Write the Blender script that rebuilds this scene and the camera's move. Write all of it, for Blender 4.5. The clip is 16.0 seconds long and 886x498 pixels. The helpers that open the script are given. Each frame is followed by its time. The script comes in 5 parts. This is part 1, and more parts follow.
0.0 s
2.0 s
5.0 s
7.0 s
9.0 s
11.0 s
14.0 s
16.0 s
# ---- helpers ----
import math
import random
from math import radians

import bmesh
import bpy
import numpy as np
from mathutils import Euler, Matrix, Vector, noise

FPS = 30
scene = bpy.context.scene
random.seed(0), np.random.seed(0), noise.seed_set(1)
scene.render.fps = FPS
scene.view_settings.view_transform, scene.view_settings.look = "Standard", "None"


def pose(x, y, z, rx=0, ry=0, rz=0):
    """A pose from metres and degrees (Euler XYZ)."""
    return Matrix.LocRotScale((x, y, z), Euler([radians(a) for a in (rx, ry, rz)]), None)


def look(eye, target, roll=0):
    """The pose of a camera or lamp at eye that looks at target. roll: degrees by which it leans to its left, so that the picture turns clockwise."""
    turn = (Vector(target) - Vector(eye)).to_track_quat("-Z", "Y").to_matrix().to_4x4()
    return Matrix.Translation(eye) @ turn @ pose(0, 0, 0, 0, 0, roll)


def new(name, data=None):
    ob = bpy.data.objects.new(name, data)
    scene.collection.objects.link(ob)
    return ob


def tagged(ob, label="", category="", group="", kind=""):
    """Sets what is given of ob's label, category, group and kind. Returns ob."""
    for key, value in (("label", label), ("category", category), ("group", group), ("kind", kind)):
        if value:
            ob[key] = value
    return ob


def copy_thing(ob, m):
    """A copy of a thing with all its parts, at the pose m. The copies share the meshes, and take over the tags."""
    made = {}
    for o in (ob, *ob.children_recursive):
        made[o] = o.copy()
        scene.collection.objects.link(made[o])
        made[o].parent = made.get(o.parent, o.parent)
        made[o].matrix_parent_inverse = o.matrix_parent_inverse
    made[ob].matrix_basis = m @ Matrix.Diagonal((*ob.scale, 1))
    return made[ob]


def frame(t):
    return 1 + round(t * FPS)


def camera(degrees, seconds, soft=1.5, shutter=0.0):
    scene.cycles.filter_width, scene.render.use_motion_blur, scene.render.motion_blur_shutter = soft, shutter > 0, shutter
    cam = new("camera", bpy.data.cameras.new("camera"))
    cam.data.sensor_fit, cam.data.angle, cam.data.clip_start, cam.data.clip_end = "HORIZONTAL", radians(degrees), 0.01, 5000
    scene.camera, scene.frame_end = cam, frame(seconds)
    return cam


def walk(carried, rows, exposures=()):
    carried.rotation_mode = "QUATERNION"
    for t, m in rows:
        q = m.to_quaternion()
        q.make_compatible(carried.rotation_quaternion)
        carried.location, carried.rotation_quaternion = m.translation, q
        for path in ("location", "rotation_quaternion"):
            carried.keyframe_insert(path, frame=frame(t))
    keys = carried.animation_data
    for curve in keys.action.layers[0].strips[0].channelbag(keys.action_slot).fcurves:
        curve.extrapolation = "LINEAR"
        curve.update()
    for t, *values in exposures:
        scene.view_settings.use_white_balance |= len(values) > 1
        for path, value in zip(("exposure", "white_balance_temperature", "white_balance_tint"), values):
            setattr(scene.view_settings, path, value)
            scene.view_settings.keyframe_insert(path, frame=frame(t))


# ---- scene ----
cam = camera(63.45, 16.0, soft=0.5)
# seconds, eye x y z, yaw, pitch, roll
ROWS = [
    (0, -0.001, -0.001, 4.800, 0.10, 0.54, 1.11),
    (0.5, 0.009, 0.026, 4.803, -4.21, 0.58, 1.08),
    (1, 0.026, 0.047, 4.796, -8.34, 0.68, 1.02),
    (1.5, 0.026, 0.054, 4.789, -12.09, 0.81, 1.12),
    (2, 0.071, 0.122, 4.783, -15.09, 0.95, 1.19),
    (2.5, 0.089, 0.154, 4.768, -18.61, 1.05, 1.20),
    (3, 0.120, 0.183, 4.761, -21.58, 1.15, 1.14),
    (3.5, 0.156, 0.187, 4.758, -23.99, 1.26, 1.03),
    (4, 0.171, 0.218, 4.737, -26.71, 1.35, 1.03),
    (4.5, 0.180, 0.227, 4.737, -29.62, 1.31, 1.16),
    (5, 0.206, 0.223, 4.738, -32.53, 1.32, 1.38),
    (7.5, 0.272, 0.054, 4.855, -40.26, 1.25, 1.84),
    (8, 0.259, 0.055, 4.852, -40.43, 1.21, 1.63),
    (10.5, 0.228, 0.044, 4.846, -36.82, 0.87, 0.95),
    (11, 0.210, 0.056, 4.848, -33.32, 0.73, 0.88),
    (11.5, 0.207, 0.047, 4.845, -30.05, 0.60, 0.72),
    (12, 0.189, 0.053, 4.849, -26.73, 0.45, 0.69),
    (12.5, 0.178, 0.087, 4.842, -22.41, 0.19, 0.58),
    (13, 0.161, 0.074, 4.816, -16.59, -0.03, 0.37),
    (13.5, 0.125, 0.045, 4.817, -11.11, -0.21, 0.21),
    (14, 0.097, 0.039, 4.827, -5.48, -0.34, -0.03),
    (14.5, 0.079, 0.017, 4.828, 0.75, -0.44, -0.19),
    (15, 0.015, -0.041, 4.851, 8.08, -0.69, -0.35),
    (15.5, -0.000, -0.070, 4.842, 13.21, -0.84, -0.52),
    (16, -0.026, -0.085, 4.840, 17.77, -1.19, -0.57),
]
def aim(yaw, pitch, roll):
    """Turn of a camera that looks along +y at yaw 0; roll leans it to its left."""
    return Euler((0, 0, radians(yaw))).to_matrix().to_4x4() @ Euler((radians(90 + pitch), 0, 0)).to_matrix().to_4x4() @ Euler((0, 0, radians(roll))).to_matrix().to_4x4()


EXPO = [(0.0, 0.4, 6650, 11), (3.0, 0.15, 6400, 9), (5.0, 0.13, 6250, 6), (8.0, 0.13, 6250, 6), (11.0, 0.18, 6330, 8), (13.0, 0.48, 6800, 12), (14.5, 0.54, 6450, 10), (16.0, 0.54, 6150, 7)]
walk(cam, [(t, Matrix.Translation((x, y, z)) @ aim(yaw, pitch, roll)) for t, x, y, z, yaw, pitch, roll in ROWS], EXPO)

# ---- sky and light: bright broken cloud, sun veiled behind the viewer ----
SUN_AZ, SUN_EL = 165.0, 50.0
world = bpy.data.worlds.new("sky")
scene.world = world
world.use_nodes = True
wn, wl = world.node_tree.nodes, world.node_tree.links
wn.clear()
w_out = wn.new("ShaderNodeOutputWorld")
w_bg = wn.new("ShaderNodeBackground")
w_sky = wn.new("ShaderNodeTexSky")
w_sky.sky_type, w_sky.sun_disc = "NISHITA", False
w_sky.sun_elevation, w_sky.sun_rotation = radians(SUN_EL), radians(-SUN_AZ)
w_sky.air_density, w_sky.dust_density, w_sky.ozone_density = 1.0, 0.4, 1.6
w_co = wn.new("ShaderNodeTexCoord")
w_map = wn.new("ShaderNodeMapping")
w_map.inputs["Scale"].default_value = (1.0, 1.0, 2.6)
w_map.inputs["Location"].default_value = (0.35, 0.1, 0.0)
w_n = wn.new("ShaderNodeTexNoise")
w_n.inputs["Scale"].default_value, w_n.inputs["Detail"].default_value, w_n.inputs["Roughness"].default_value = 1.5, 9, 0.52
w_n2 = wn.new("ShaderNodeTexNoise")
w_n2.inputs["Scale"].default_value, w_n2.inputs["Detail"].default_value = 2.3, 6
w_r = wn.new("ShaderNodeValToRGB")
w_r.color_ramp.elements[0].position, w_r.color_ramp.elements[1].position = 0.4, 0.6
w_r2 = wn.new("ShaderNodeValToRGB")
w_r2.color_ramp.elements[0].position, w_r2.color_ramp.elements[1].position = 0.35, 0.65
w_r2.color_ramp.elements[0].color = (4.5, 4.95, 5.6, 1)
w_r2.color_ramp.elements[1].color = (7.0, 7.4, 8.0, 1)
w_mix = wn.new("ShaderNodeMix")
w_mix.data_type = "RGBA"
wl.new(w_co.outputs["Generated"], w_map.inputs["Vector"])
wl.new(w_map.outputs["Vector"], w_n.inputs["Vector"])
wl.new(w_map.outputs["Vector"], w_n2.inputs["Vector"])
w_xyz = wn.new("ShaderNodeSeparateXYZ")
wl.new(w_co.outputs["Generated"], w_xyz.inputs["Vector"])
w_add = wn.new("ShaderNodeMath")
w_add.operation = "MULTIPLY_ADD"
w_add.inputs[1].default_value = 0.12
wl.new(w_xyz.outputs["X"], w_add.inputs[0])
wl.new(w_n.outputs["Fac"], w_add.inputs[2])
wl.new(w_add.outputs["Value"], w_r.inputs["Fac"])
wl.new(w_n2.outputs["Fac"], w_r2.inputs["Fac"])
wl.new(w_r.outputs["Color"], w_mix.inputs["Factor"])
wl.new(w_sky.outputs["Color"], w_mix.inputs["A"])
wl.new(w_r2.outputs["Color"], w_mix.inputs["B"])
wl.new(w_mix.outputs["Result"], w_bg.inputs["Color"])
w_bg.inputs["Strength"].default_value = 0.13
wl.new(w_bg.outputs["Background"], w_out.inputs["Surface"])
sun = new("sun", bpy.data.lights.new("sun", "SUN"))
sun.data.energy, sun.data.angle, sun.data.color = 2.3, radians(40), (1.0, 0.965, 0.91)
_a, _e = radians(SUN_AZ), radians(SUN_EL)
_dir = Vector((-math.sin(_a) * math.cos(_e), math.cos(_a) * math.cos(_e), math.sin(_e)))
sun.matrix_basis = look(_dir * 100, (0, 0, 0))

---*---

* [WHAT IS EXPECTED] Write out exactly the lines from the start of the material through the line with "a camera or". No other output is expected.

* [CORRECT RESULT]
Write the Blender script that rebuilds this scene and the camera's move. Write all of it, for Blender 4.5. The clip is 16.0 seconds long and 886x498 pixels. The helpers that open the script are given. Each frame is followed by its time. The script comes in 5 parts. This is part 1, and more parts follow.
0.0 s
2.0 s
5.0 s
7.0 s
9.0 s
11.0 s
14.0 s
16.0 s
# ---- helpers ----
import math
import random
from math import radians

import bmesh
import bpy
import numpy as np
from mathutils import Euler, Matrix, Vector, noise

FPS = 30
scene = bpy.context.scene
random.seed(0), np.random.seed(0), noise.seed_set(1)
scene.render.fps = FPS
scene.view_settings.view_transform, scene.view_settings.look = "Standard", "None"


def pose(x, y, z, rx=0, ry=0, rz=0):
    """A pose from metres and degrees (Euler XYZ)."""
    return Matrix.LocRotScale((x, y, z), Euler([radians(a) for a in (rx, ry, rz)]), None)


def look(eye, target, roll=0):
    """The pose of a camera or lamp at eye that looks at target. roll: degrees by which it leans to its left, so that the picture turns clockwise."""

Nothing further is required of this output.